[Problem to work on] Select every line holding the word "camera" and copy it.

======== Recorded data

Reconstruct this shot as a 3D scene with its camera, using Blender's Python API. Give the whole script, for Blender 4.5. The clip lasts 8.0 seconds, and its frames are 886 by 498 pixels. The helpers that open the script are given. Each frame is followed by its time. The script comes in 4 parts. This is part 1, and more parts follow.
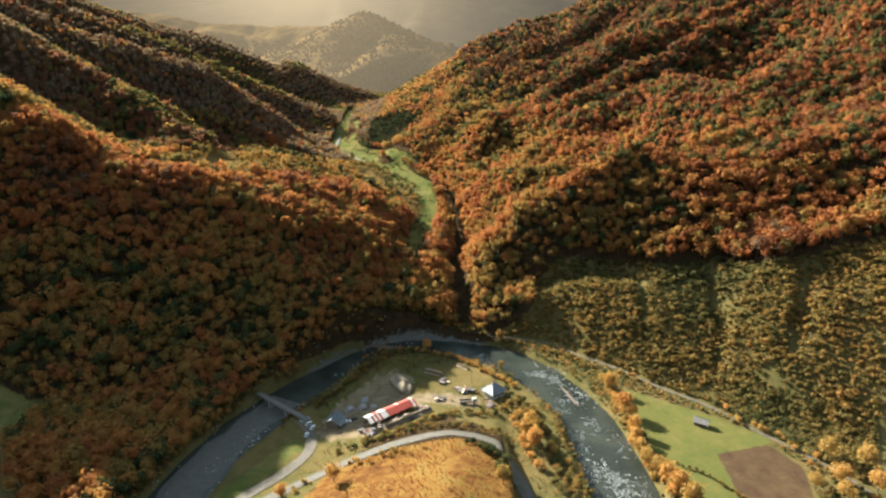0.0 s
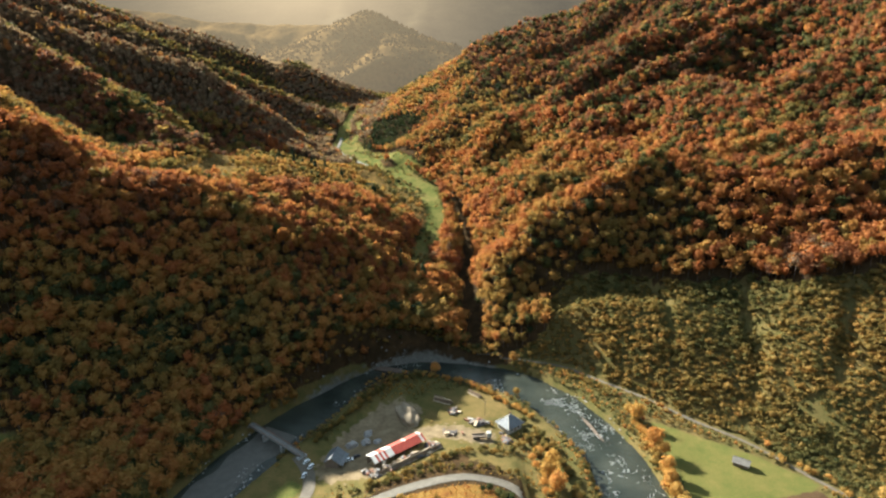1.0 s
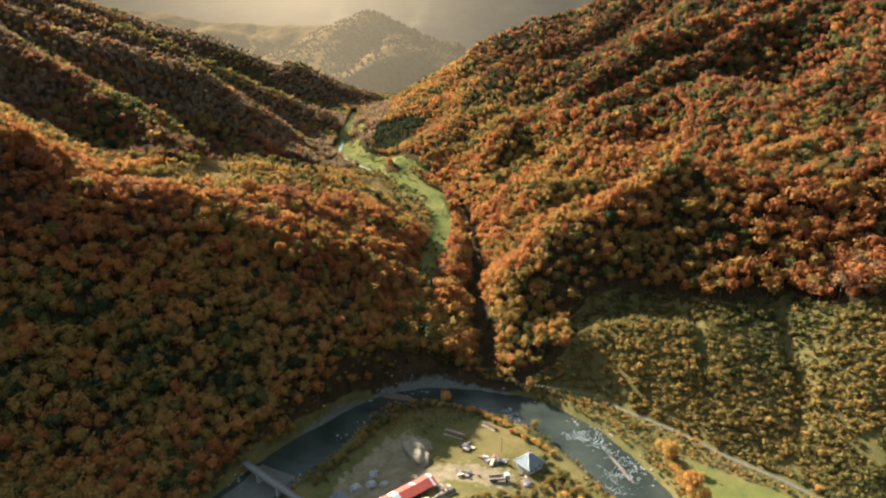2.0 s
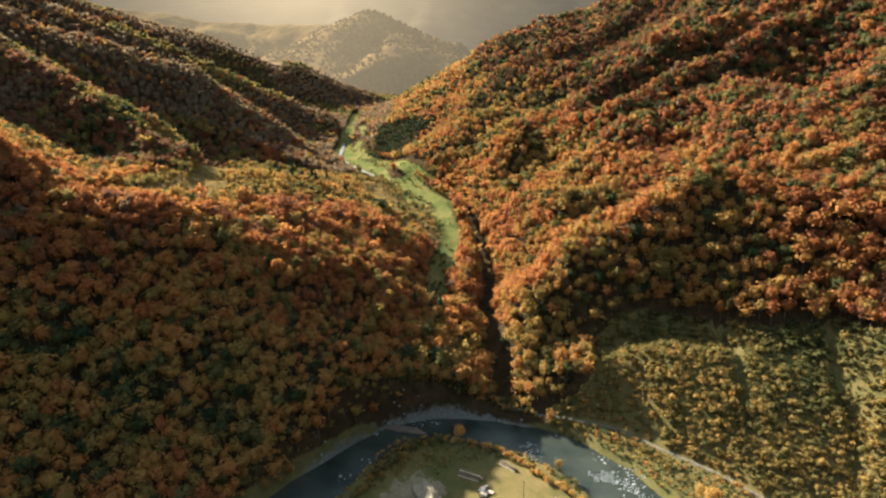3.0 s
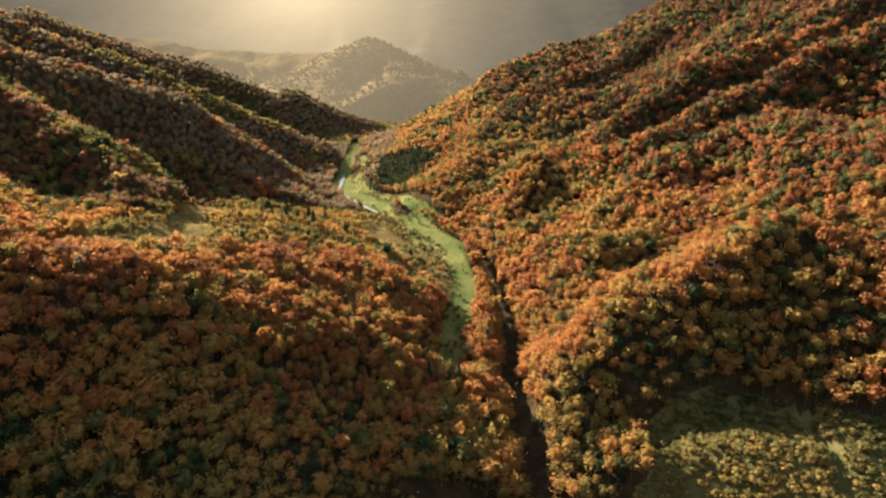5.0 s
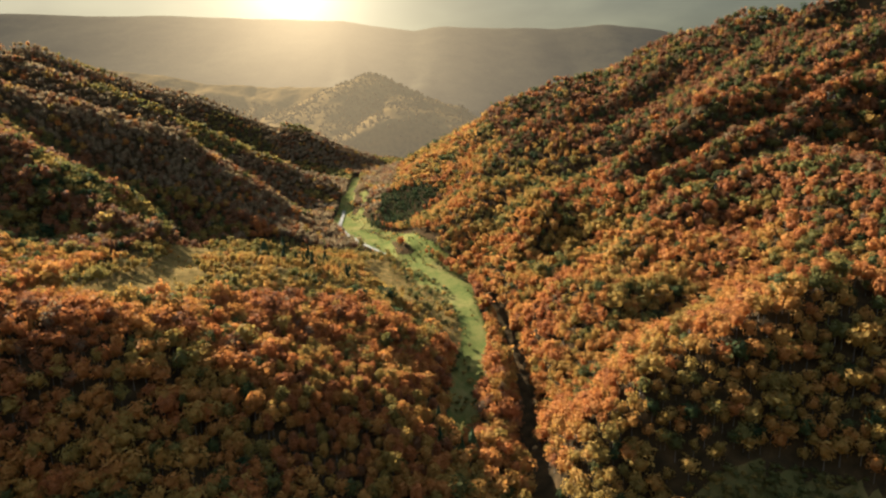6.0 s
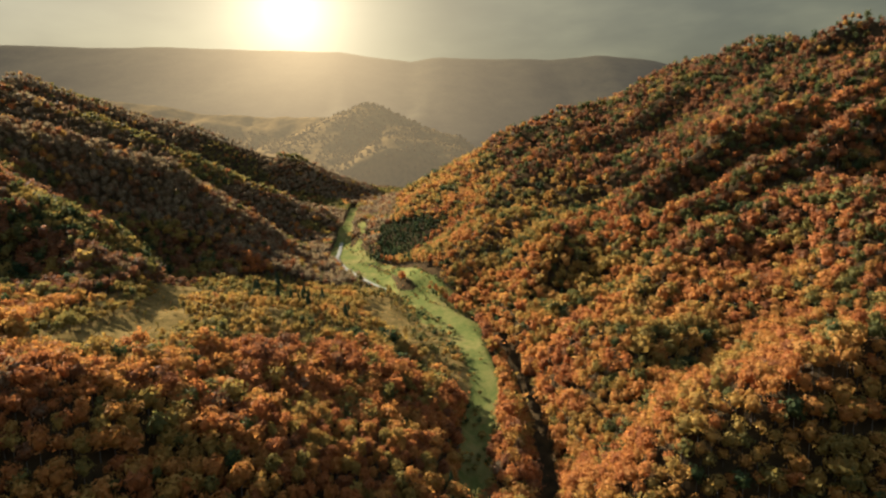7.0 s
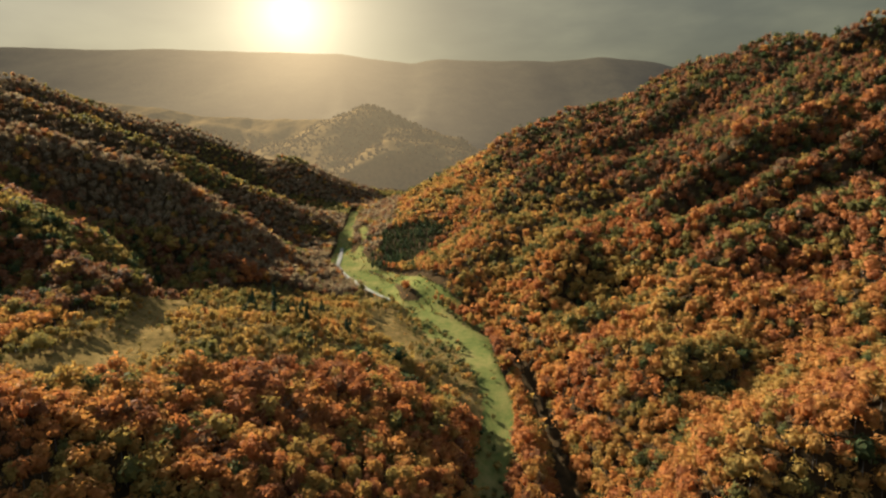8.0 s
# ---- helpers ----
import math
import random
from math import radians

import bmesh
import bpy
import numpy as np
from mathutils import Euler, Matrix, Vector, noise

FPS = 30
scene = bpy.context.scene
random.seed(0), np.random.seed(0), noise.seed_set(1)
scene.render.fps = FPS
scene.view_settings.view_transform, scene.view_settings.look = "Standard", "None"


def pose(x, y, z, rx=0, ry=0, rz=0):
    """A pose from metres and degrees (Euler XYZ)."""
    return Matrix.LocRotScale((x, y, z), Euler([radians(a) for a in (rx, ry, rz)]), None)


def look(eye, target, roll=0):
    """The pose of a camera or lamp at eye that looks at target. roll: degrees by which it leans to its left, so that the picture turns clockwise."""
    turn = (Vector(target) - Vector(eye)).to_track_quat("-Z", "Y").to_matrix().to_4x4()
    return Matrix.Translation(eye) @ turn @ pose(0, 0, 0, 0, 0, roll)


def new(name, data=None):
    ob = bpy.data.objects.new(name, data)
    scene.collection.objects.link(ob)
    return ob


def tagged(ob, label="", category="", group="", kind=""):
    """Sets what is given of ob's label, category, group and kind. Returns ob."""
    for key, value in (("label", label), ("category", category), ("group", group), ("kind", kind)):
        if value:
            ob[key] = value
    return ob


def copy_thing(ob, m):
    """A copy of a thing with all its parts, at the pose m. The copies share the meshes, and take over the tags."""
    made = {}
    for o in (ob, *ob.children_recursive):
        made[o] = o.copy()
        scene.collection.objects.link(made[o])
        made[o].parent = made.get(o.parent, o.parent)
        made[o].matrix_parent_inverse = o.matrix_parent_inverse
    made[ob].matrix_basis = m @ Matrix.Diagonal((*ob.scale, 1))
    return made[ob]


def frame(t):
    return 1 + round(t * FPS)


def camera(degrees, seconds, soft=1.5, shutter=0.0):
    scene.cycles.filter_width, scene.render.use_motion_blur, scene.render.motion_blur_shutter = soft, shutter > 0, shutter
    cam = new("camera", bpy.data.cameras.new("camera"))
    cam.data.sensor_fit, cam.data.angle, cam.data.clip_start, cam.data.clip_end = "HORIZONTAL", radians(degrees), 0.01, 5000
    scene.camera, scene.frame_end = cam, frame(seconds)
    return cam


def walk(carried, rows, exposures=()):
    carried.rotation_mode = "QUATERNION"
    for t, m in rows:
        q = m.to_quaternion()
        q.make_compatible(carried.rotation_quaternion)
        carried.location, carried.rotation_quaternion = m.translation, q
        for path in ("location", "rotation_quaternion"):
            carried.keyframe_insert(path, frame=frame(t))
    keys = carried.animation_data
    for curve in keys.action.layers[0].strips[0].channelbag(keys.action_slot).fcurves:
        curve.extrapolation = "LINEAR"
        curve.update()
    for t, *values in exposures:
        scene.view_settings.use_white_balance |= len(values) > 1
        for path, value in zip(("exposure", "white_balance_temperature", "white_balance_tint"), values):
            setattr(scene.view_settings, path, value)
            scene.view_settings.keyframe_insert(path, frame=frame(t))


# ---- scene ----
cam = camera(73.0, 8.0, soft=2.3)
METRES, EYE, TILT, LEAN, TURN = 200.0, 145.5, -17.0, 1.2, 0.0
ROWS = [
    (0.0, 0.0, 0.0, 0.0, -0.0, 0.0, -0.0),
    (0.5, -0.0101, 0.0593, 0.0196, 0.04, -0.04, -0.03),
    (1.0, -0.0199, 0.1195, 0.0396, 0.15, -0.05, -0.12),
    (1.5, -0.0301, 0.1776, 0.0581, 0.26, -0.02, -0.14),
    (3.0, -0.0683, 0.3559, 0.1171, 0.29, -0.02, -0.11),
    (3.5, -0.0824, 0.4127, 0.1351, 0.18, 0.02, -0.1),
    (4.0, -0.0952, 0.4692, 0.1537, 0.06, 0.2, -0.14),
    (4.5, -0.1054, 0.5262, 0.1727, 0.06, 1.08, -0.15),
    (6.0, -0.1406, 0.702, 0.2325, -0.01, 5.5, -0.13),
    (6.5, -0.1557, 0.7599, 0.2515, -0.27, 7.01, 0.0),
    (7.0, -0.1685, 0.8172, 0.2703, -0.36, 8.21, 0.08),
    (7.5, -0.1788, 0.8739, 0.2888, -0.35, 8.39, 0.07),
    (8.0, -0.1912, 0.9315, 0.3081, -0.37, 8.42, 0.1),
]
walk(cam, [(t, pose(0, 0, EYE, TILT, LEAN, TURN) @ pose(METRES * x, METRES * y, METRES * z, 90 + pitch, roll, yaw)) for t, x, y, z, yaw, pitch, roll in ROWS], exposures=[(0.0, 2.48, 4950, 8), (3.0, 2.64, 4950, 8), (4.5, 2.64, 5000, 8), (6.5, 2.36, 5250, 8), (8.0, 2.10, 5300, 8)])

# ---------------------------------------------------------------- light
SUN_AZ, SUN_EL = radians(-44.0), radians(28.5)
SUN_DIR = Vector((math.sin(SUN_AZ) * math.cos(SUN_EL), math.cos(SUN_AZ) * math.cos(SUN_EL), math.sin(SUN_EL)))
GLOW_AZ, GLOW_EL = radians(-13.0), radians(12.8)
GLOW_DIR = (math.sin(GLOW_AZ) * math.cos(GLOW_EL), math.cos(GLOW_AZ) * math.cos(GLOW_EL), math.sin(GLOW_EL))

sun = new("sun", bpy.data.lights.new("sun", "SUN"))
sun.data.energy, sun.data.angle, sun.data.color = 4.6, radians(0.6), (1.0, 0.82, 0.55)
sun.matrix_world = look(SUN_DIR * 900, (0, 0, 0))


class Nodes:
    """A small wrapper to write node trees in few lines."""

    def __init__(self, tree):
        self.tree = tree
        tree.nodes.clear()

    def add(self, kind, ins=None, **props):
        n = self.tree.nodes.new(kind)
        for k, v in props.items():
            setattr(n, k, v)
        for k, v in (ins or {}).items():
            if isinstance(v, bpy.types.NodeSocket):
                self.tree.links.new(v, n.inputs[k])
            else:
                n.inputs[k].default_value = v
        return n

    def math(self, op, a, b=0.0, c=0.0, clamp=False):
        return self.add("ShaderNodeMath", {0: a, 1: b, 2: c}, operation=op, use_clamp=clamp).outputs[0]

    def mix(self, f, a, b, blend="MIX"):
        n = self.add("ShaderNodeMix", {0: f, 6: a, 7: b}, data_type="RGBA", blend_type=blend)
        return n.outputs[2]

    def noise(self, scale, detail=3.0, rough=0.55, vec=None, out=0):
        ins = {"Scale": scale, "Detail": detail, "Roughness": rough}
        if vec is not None:
            ins["Vector"] = vec
        return self.add("ShaderNodeTexNoise", ins).outputs[out]

    def ramp(self, f, stops):
        n = self.add("ShaderNodeValToRGB", {0: f})
        el = n.color_ramp.elements
        while len(el) < len(stops):
            el.new(0.5)
        for e, (p, c) in zip(el, stops):
            e.position, e.color = p, (*c, 1.0)
        return n.outputs[0]

    def step(self, v, lo, hi):
        n = self.add("ShaderNodeMapRange", {0: v, 1: lo, 2: hi, 3: 0.0, 4: 1.0}, interpolation_type="SMOOTHSTEP")
        return n.outputs[0]

    def attr(self, name, out="Fac"):
        return self.add("ShaderNodeAttribute", attribute_name=name).outputs[out]

    def world_pos(self):
        return self.add("ShaderNodeNewGeometry").outputs["Position"]


def make_world():
    w = bpy.data.worlds.new("sky")
    scene.world = w
    w.use_nodes = True
    t = Nodes(w.node_tree)
    way = t.add("ShaderNodeTexCoord").outputs["Generated"]
    nish = t.add("ShaderNodeTexSky", sky_type="NISHITA", sun_disc=False, sun_elevation=SUN_EL, sun_rotation=SUN_AZ,
                 air_density=1.6, dust_density=4.0, altitude=400.0).outputs[0]
    # broken grey cloud, thinner and warm round the low bright gap
    stretch = t.add("ShaderNodeMapping", {"Vector": way, "Scale": (1.0, 1.0, 3.2), "Location": (3.1, 1.7, 0.3)}).outputs[0]
    cloud = t.noise(2.6, 5.0, 0.55, stretch)
    grey = t.ramp(cloud, [(0.30, (0.080, 0.071, 0.036)), (0.50, (0.165, 0.146, 0.074)), (0.68, (0.31, 0.265, 0.128))])
    dot = t.add("ShaderNodeVectorMath", {0: way, 1: GLOW_DIR}, operation="DOT_PRODUCT").outputs["Value"]
    ang = t.math("ARCCOSINE", t.math("MINIMUM", dot, 0.99999))
    core = t.math("POWER", 2.718, t.math("MULTIPLY", ang, -17.0))
    halo = t.math("POWER", 2.718, t.math("MULTIPLY", ang, -4.6))
    glow = t.mix(1.0, (0.0, 0.0, 0.0, 1), t.mix(1.0, (0.36, 0.245, 0.105, 1), halo, "MULTIPLY"), "ADD")
    glow = t.mix(1.0, glow, t.mix(1.0, (0.52, 0.41, 0.24, 1), core, "MULTIPLY"), "ADD")
    up = t.add("ShaderNodeSeparateXYZ", {0: way}).outputs[2]
    grey = t.mix(1.0, grey, t.ramp(up, [(0.28, (1.0, 1.0, 1.0)), (0.55, (4.7, 5.9, 11.2))]), "MULTIPLY")
    sky = t.mix(1.0, t.mix(1.0, nish, (SKY, SKY, SKY, 1), "MULTIPLY"), t.mix(1.0, grey, (CLOUD, CLOUD, CLOUD, 1), "MULTIPLY"), "ADD")
    sky = t.mix(1.0, sky, glow, "ADD")
    bg = t.add("ShaderNodeBackground", {"Color": sky, "Strength": 0.625})
    t.add("ShaderNodeOutputWorld", {"Surface": bg.outputs[0]})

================

[Output of the exercise]
Reconstruct this shot as a 3D scene with its camera, using Blender's Python API. Give the whole script, for Blender 4.5. The clip lasts 8.0 seconds, and its frames are 886 by 498 pixels. The helpers that open the script are given. Each frame is followed by its time. The script comes in 4 parts. This is part 1, and more parts follow.
    """The pose of a camera or lamp at eye that looks at target. roll: degrees by which it leans to its left, so that the picture turns clockwise."""
def camera(degrees, seconds, soft=1.5, shutter=0.0):
    cam = new("camera", bpy.data.cameras.new("camera"))
    scene.camera, scene.frame_end = cam, frame(seconds)
cam = camera(73.0, 8.0, soft=2.3)